Stated problem
Pictures excluded, return the lines below from the first through the line holding "import numpy as np".

╭─ Source material

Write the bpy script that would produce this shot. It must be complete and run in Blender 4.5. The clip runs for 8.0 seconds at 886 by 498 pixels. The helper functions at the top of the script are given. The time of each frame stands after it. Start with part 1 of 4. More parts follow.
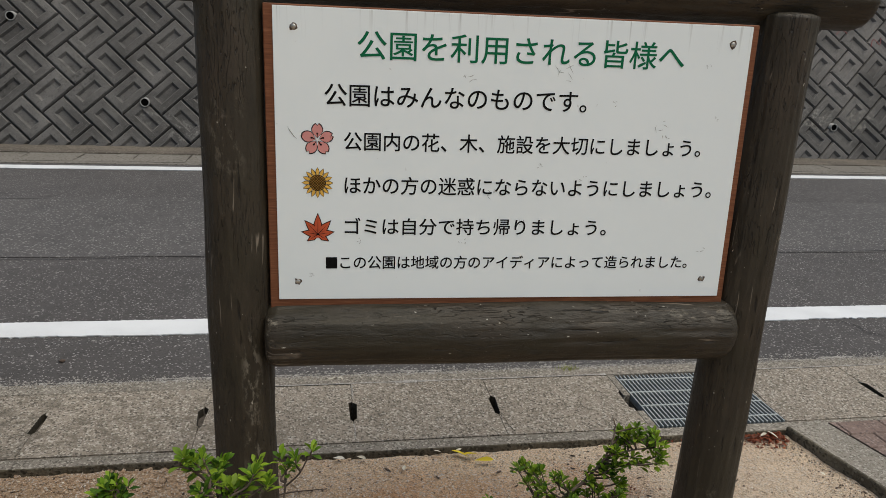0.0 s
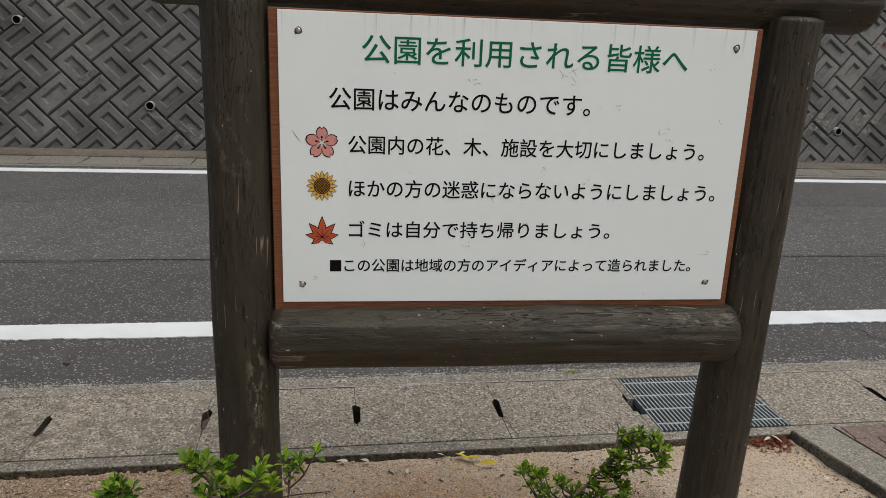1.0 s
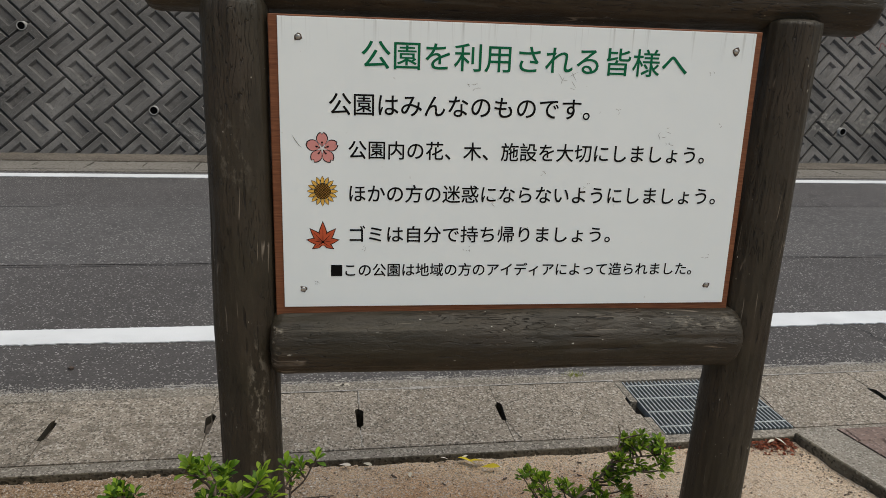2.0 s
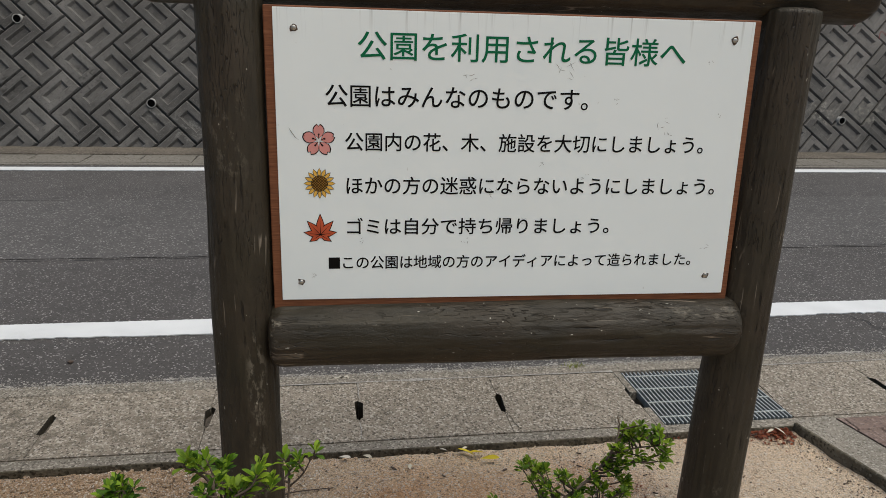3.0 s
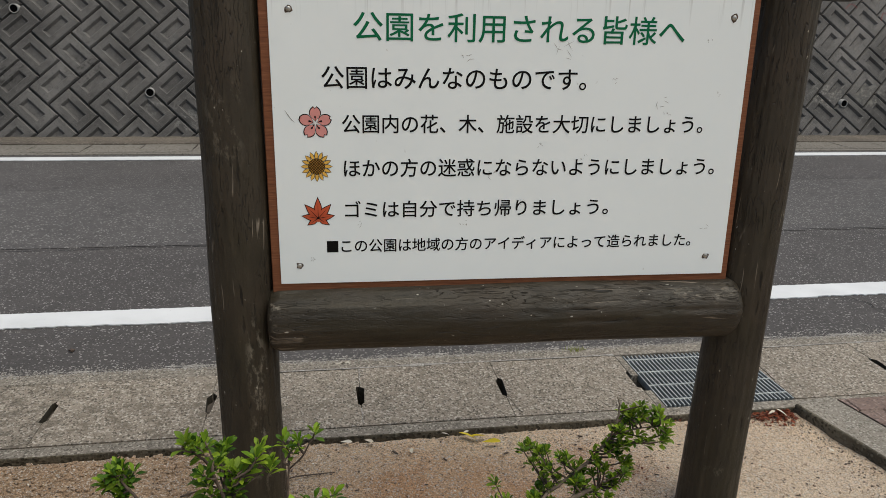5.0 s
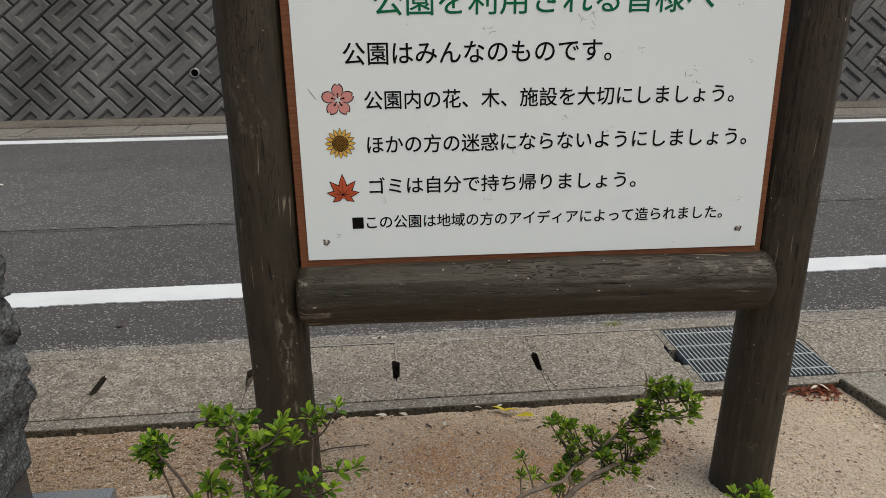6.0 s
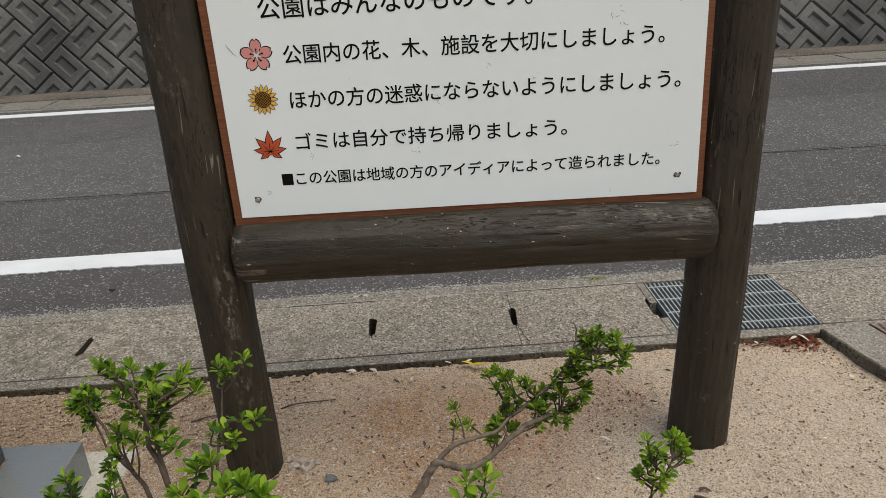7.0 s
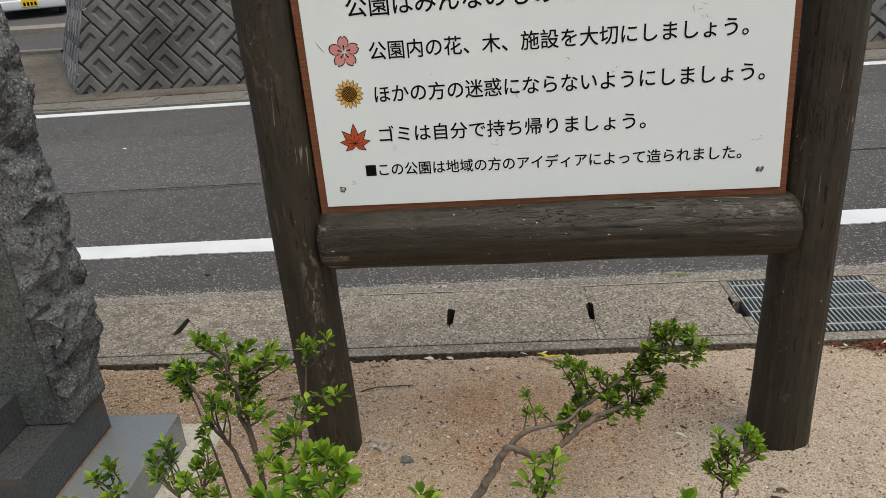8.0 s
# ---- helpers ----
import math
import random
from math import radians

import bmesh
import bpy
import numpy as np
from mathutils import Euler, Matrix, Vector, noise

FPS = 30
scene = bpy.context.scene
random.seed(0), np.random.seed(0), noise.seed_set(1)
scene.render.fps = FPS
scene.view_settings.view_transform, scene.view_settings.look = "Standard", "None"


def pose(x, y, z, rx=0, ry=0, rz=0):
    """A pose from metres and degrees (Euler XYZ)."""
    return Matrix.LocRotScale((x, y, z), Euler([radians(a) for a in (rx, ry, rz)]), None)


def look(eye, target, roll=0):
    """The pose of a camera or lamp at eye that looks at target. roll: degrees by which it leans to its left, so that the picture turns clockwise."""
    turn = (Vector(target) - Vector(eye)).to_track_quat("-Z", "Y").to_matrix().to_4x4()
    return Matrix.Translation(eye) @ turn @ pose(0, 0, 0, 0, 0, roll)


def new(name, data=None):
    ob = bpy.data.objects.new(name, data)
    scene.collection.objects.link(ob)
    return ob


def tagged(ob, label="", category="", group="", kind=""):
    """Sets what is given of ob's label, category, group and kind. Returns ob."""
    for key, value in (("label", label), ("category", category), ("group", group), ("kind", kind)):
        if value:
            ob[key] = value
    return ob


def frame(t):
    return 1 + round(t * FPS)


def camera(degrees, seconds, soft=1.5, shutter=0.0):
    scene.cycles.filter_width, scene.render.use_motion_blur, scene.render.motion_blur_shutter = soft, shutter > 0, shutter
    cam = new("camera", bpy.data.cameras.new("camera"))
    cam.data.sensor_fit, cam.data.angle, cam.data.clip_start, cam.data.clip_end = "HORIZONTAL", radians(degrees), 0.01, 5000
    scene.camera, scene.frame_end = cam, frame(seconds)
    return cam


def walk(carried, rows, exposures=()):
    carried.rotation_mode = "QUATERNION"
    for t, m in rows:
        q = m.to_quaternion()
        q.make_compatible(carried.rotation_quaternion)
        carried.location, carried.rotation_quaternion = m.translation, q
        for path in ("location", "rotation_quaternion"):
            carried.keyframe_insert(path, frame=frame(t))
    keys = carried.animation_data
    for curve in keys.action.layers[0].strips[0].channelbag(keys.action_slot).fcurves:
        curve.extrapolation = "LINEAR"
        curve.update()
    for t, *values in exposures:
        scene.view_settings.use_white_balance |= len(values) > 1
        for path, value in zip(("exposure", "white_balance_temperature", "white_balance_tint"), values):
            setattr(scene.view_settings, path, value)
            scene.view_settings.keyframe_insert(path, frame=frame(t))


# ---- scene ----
cam = camera(62.9, 8.0, 0.65)
PATH = [
    (0, (-0.033, 0.043, 1.511), (0.304, 1.932, 0.947), 2.6),
    (0.5, (-0.034, 0.04, 1.508), (0.299, 1.931, 0.949), 2.6),
    (1, (-0.034, 0.038, 1.511), (0.293, 1.932, 0.956), 2.6),
    (1.5, (-0.035, 0.038, 1.518), (0.288, 1.933, 0.968), 2.5),
    (1.7, (-0.030, 0.034, 1.517), (0.288, 1.931, 0.970), 2.4),
    (2.8, (-0.021, 0.039, 1.521), (0.296, 1.931, 0.954), 1.9),
    (3, (-0.02, 0.041, 1.517), (0.296, 1.931, 0.945), 1.9),
    (3.5, (-0.019, 0.051, 1.508), (0.297, 1.937, 0.922), 1.8),
    (4, (-0.017, 0.051, 1.509), (0.299, 1.932, 0.908), 1.7),
    (4.2, (-0.022, 0.053, 1.506), (0.301, 1.933, 0.904), 1.6),
    (5.3, (-0.005, 0.041, 1.501), (0.286, 1.925, 0.895), 0.9),
    (5.5, (0.0, 0.041, 1.504), (0.261, 1.925, 0.884), 0.5),
    (5.8, (0.019, 0.031, 1.506), (0.225, 1.914, 0.864), -0.2),
    (6, (0.044, 0.035, 1.503), (0.225, 1.91, 0.833), -0.5),
    (6.2, (0.095, 0.020, 1.503), (0.252, 1.888, 0.805), -0.8),
    (6.5, (0.214, -0.004, 1.502), (0.327, 1.853, 0.77), -1.4),
    (6.8, (0.291, -0.001, 1.495), (0.382, 1.846, 0.735), -2.2),
    (7, (0.327, 0.012, 1.472), (0.39, 1.859, 0.707), -3.1),
    (7.2, (0.350, 0.014, 1.472), (0.378, 1.854, 0.689), -4.0),
    (7.5, (0.372, 0.001, 1.47), (0.355, 1.833, 0.669), -4.7),
    (7.7, (0.365, -0.019, 1.482), (0.306, 1.813, 0.682), -4.6),
    (8, (0.341, -0.042, 1.478), (0.178, 1.799, 0.716), -4.6),
]
# the clip's camera opens up a little as it nears the ground
GAIN = [(0, 0.0), (4.0, 0.03), (5.5, 0.05), (6.5, 0.04), (7.0, 0.14), (7.5, 0.23), (8.0, 0.2)]
BASE, KELVIN, TINT = 0.04, 6600, 5
walk(cam, [(t, look(eye, target, roll)) for t, eye, target, roll in PATH], [(t, BASE + g, KELVIN, TINT) for t, g in GAIN])

# ---- world and light: a bright overcast day ----
world = bpy.data.worlds.new("overcast_sky")
scene.world = world
world.use_nodes = True
wn = world.node_tree.nodes
sky = wn.new("ShaderNodeTexSky")
sky.sky_type = "NISHITA"
sky.sun_disc = False
sky.sun_elevation = radians(71)
sky.sun_rotation = radians(117)
sky.air_density, sky.dust_density, sky.ozone_density = 1.0, 3.0, 0.8
wn["Background"].inputs["Strength"].default_value = 0.11
world.node_tree.links.new(sky.outputs["Color"], wn["Background"].inputs["Color"])
sun_data = bpy.data.lights.new("sun", "SUN")
sun_data.energy, sun_data.angle, sun_data.color = 2.3, radians(55), (1.0, 0.95, 0.88)
sun = new("sun", sun_data)
sun.matrix_world = look((2.6, -1.85, 8.4), (0, 0, 0))

# ---- materials ----
def material(name, rough=0.8, metal=0.0):
    m = bpy.data.materials.new(name)
    m.use_nodes = True
    b = m.node_tree.nodes["Principled BSDF"]
    b.inputs["Roughness"].default_value, b.inputs["Metallic"].default_value = rough, metal
    b.inputs["Specular IOR Level"].default_value = 0.3
    return m, m.node_tree.nodes, m.node_tree.links, b


def coords(n, l, scale=(1, 1, 1)):
    tc, mp = n.new("ShaderNodeTexCoord"), n.new("ShaderNodeMapping")
    mp.inputs["Scale"].default_value = scale
    l.new(tc.outputs["Object"], mp.inputs["Vector"])
    return mp.outputs["Vector"]


def noise_tex(n, l, vec, scale, detail=4.0, rough=0.55):
    t = n.new("ShaderNodeTexNoise")
    t.inputs["Scale"].default_value, t.inputs["Detail"].default_value, t.inputs["Roughness"].default_value = scale, detail, rough
    l.new(vec, t.inputs["Vector"])
    return t.outputs["Fac"]


def ramp(n, l, fac, stops):
    r = n.new("ShaderNodeValToRGB")
    e = r.color_ramp.elements
    while len(e) < len(stops):
        e.new(0.5)
    for el, (p, c) in zip(e, stops):
        el.position, el.color = p, (*c, 1)
    l.new(fac, r.inputs["Fac"])
    return r.outputs["Color"]


def mix(n, l, a, b, fac, blend="MIX"):
    m = n.new("ShaderNodeMix")
    m.data_type, m.blend_type = "RGBA", blend
    for sock, v in ((m.inputs[6], a), (m.inputs[7], b), (m.inputs[0], fac)):
        if isinstance(v, tuple):
            sock.default_value = (*v, 1)
        elif isinstance(v, (int, float)):
            sock.default_value = v
        else:
            l.new(v, sock)
    return m.outputs[2]


def bump(n, l, b, height, strength, dist, prev=None):
    k = n.new("ShaderNodeBump")
    k.inputs["Strength"].default_value, k.inputs["Distance"].default_value = strength, dist
    l.new(height, k.inputs["Height"])
    if prev:
        l.new(prev, k.inputs["Normal"])
    l.new(k.outputs["Normal"], b.inputs["Normal"])
    return k.outputs["Normal"]


def flat(name, colour, rough=0.6, metal=0.0, var=0.15, scale=20.0, spec=0.3):
    m, n, l, b = material(name, rough, metal)
    v = coords(n, l)
    f = noise_tex(n, l, v, scale)
    lo, hi = tuple(c * (1 - var) for c in colour), tuple(min(1, c * (1 + var)) for c in colour)
    l.new(ramp(n, l, f, [(0.3, lo), (0.7, hi)]), b.inputs["Base Color"])
    b.inputs["Specular IOR Level"].default_value = spec
    return m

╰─

Task result
Write the bpy script that would produce this shot. It must be complete and run in Blender 4.5. The clip runs for 8.0 seconds at 886 by 498 pixels. The helper functions at the top of the script are given. The time of each frame stands after it. Start with part 1 of 4. More parts follow.
0.0 s
1.0 s
2.0 s
3.0 s
5.0 s
6.0 s
7.0 s
8.0 s
# ---- helpers ----
import math
import random
from math import radians

import bmesh
import bpy
import numpy as np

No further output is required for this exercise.